I was raised Catholic, though I haven’t been practicing for a long time. I’ve memorized most of the worship service, and usually entertain myself in mass by following along with the priest. Like most Catholics, my participation in mass is from rote memory, and most of my verbal recitations are lackluster monotones. At mass on Christmas Eve this year, I realized that everyone was reciting in lackluster monotone, even those statements which should be full of enthusiasm and energy. The response “And peace be with you”, for example, had no emotion whatsoever. Here’s a wonderful sentiment: peace be with you! May your life be filled with peace! And yet we’re all repeating it back to the priest – and to one another – with the same energy we might recite our home address.
It seems like much of Catholicism is lackluster, the more I think about it. The Catholic homilies I’ve heard are, on the whole, dry. Even when the homily may be interesting, I don’t think I can recall a single homily that I could honestly describe as “passionate”. I admit, though, that my experiences with Catholicism are limited: I’ve only attended services at a handful of churches; so there may well be a very upbeat and enthusiastic parish somewhere.
I attended an Episcopal church for about a year. The priest there was lively and energetic. He described Episcopal services as “Catholic Lite”, and on the whole I tend to agree with that assessment. His homilies were full of energy, and he shared a great deal of his personal experiences in his homilies. I learned to appreciate the Bible readings in a new light, and while the recitations from the congregation weren’t full of energy, they weren’t completely lackluster either.
I attended my first bar mitzvah a while back. This was also the first Jewish service of any sort that I’d ever attended. It was an educational experience, and I’m really glad I had the opportunity to see another faith expressing their beliefs. There was a remarkable amount of ritual in the service, much of which seemed to be done by rote from those in attendance. The two things that most struck me, though, were the rabbi’s interpretation of the story read from the Torah, and the printed Torah in each pew. The rabbi did an absolutely stellar job of relating the story of Joseph to modern life. His remarks were engaging and candid. His presentation was lively. The Torah in each pew, though, was really something else. On each page was the text of the Torah in Hebrew and English, along with detailed interpretations of each passage from Jewish scholars, making the stories much more interesting to read.

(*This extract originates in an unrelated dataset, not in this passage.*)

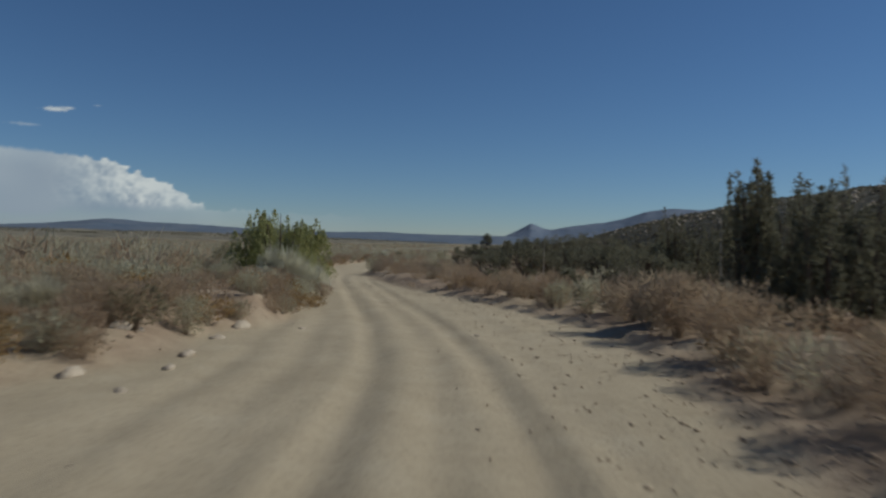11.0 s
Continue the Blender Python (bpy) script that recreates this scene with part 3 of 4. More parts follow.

(Since I don’t understand Hebrew, and most of the service was in Hebrew, I busied myself reading the scholarly interpretations of the various Torah stories. There were linguistic analyses, historical analyses, and multiple interpretations. The whole thing was absolutely fascinating, and far more informative – intellectually to me as an “outsider”, but also substantively to those of the faith – than most anything I’ve seen or experienced in a Catholic Bible.)
I don’t have any real insight to share, here, other than how boring so much of Catholic mass is. I understand the social significance of ritual, and repeated actions as teaching mechanism; but the wooden nature of Catholic service is really depressing, the more I think about it. Growing up Catholic, I never really took the time to open my eyes (and ears) to the discrepancy between the themes of the service and the presentation of those themes.